As we pulled up to the hotel, I said, “we’re all perfectly imperfect as humans, Allen. And we all can be such bright lights in the world, just as we are. Ring the bell that you can ring – keep doing what you are doing. And I know without question a bigger stage for you will present itself for you to shine that light even brighter.”
Allen stopped the car and turned to me, saying, “You wait right there.”
He ran around the car and opened the door for me, a lovely and gentlemanly act. As I got out of the car, I looked up at him (I’m tall, and he’s quite a bit taller than me) and again the impulse came from deep within. “Allen, this is a very odd thing for me to ask a total stranger, but would it be OK if I gave you a hug?”

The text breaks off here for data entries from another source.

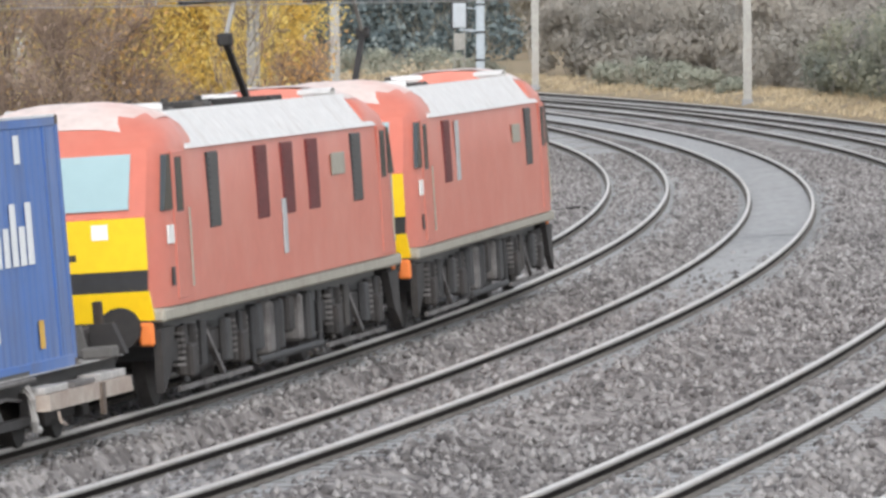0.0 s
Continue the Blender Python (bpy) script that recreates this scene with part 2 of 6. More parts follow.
# ---------------------------------------------------------------- mesh tools
class Shape:
    """Gathers boxes, tubes and prisms into one mesh."""

    def __init__(self):
        self.v, self.f = [], []

    def add(self, verts, faces):
        k = len(self.v)
        self.v += [tuple(p) for p in verts]
        self.f += [tuple(i + k for i in q) for q in faces]
        return self

    def box(self, x0, x1, y0, y1, z0, z1, c=0.0):
        """A box, with its edges chamfered by c."""
        if c <= 0:
            return self.add([(x, y, z) for x in (x0, x1) for y in (y0, y1) for z in (z0, z1)],
                            [(0, 1, 3, 2), (4, 6, 7, 5), (0, 4, 5, 1), (2, 3, 7, 6), (0, 2, 6, 4), (1, 5, 7, 3)])
        bm = bmesh.new()
        bmesh.ops.create_cube(bm, size=1, matrix=Matrix.Translation(((x0 + x1) / 2, (y0 + y1) / 2, (z0 + z1) / 2)) @ Matrix.Diagonal((x1 - x0, y1 - y0, z1 - z0, 1)))
        bmesh.ops.bevel(bm, geom=bm.edges[:], offset=c, segments=1, affect="EDGES")
        bm.verts.index_update()
        self.add([p.co for p in bm.verts], [[q.index for q in g.verts] for g in bm.faces])
        bm.free()
        return self

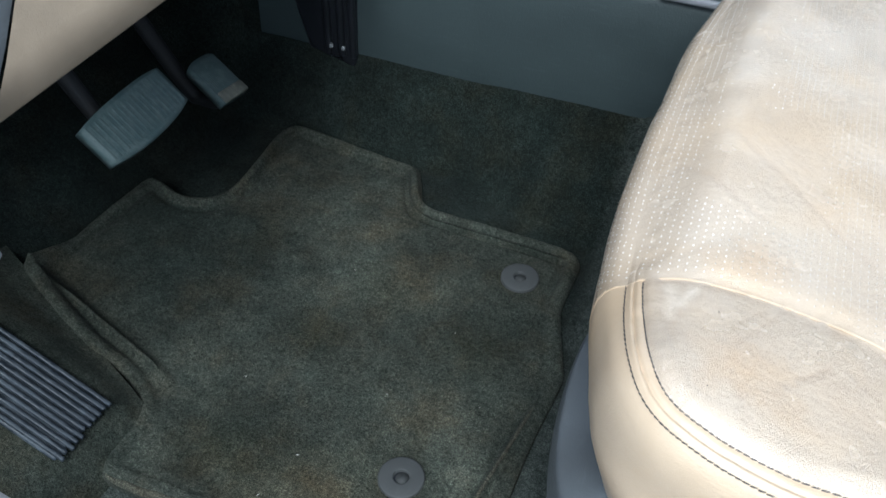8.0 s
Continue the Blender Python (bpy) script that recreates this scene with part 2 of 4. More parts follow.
LEATHER = (0.575, 0.465, 0.367)
M_SIDE = leather("leather_side", (0.575, 0.447, 0.328), (260, 320, 760), 0.68, 900, 0.24, 0.30, 0.25, 0.0, 0.35)
M_BOLSTER = leather("leather_bolster", LEATHER, (210, 330, 250), 0.52, 1080, 0.64, 0.24, 0.16, 0.8, 0.4, 1.0, (((-0.056, 0.036), (-0.030, 0.082), 0.0012), ((-0.036, 0.022), (-0.008, 0.058), 0.0012), ((-0.084, 0.055), (-0.078, 0.030), 0.0010), ((-0.055, 0.053), (-0.040, 0.075), 0.0009), ((-0.050, 0.022), (-0.042, 0.000), 0.0009), ((-0.025, 0.035), (-0.011, 0.052), 0.0012)), ((-0.050, 0.030, 0.020, 0.48), (-0.030, 0.012, 0.014, 0.35)),
                    (((-0.0835, 0.074), (-0.0800, 0.044), 0.0011), ((-0.073, 0.076), (-0.079, 0.054), 0.0009)))
M_INSERT = leather("leather_insert", LEATHER, (210, 330, 250), 0.36, 1150, 0.45, 0.24, 0.14, 0.6, 0.2, 1.0, (((-0.078, 0.206), (0.010, 0.124), 0.0018), ((-0.104, 0.176), (-0.046, 0.132), 0.0014)), ((-0.050, 0.099, 0.022, 0.42), (-0.02, 0.16, 0.018, 0.25)))
M_THREAD = material("dark_thread", (0.066, 0.056, 0.055), 0.8)[0]
# pale tone stands in for light caught on the hole rims
M_HOLE = material("lit_hole_rim", (0.92, 0.87, 0.79), 0.5)[0]
M_SHIELD = plastic("grey_plastic", (0.085, 0.091, 0.0985), 0.34, 0.27, wrinkle=(420, 420, 1500))
M_PANEL = plastic("dark_grey_plastic", (0.057, 0.063, 0.070), 0.38, 0.22)
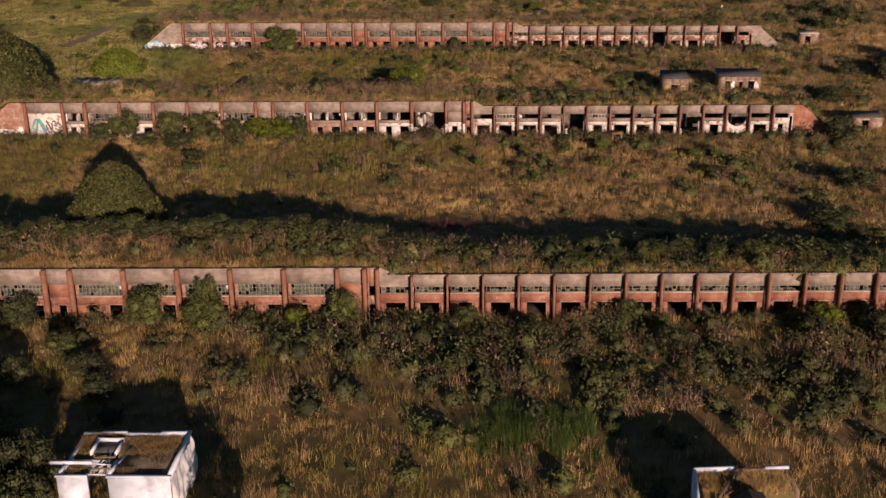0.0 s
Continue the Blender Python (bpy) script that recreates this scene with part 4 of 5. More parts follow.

“Absolutely!” he beamed and folded me into a big bear hug.
He then stood back and looking at me said, “I appreciate you, Miss Karin.”
What did I do? I just asked a question with genuine interest and listened deeply, witnessing him. That is the simple gift I gave to him – seeing him for who he is and how he is in the world, hearing him, honoring him.
The whole exchange was maybe 10, 15 minutes. And the content and energy of the conversation still stay with me.
And Allen gave me a gift, one that I don’t know he does not appreciate the depth of.
He reminded me to ring the bell that still can ring.
The bell that amplifies goodness and love and joy and hope in this world.
Bells can appear when you least expect them.
The bell doesn’t have to be large to matter. It can be a small bell, but its sound can travel from person to person to person in ways one can’t anticipate or will never know.
Isn’t every interaction we have with another human an opportunity to ring a bell?
What would that look like? How would we choose to show up differently, even in difficult, charged conversations like Allen does with his housing clients?
He reinforced for me yet again that our real gift to the world and to each other is that simple yet that powerful: how we are being, not in what we are doing.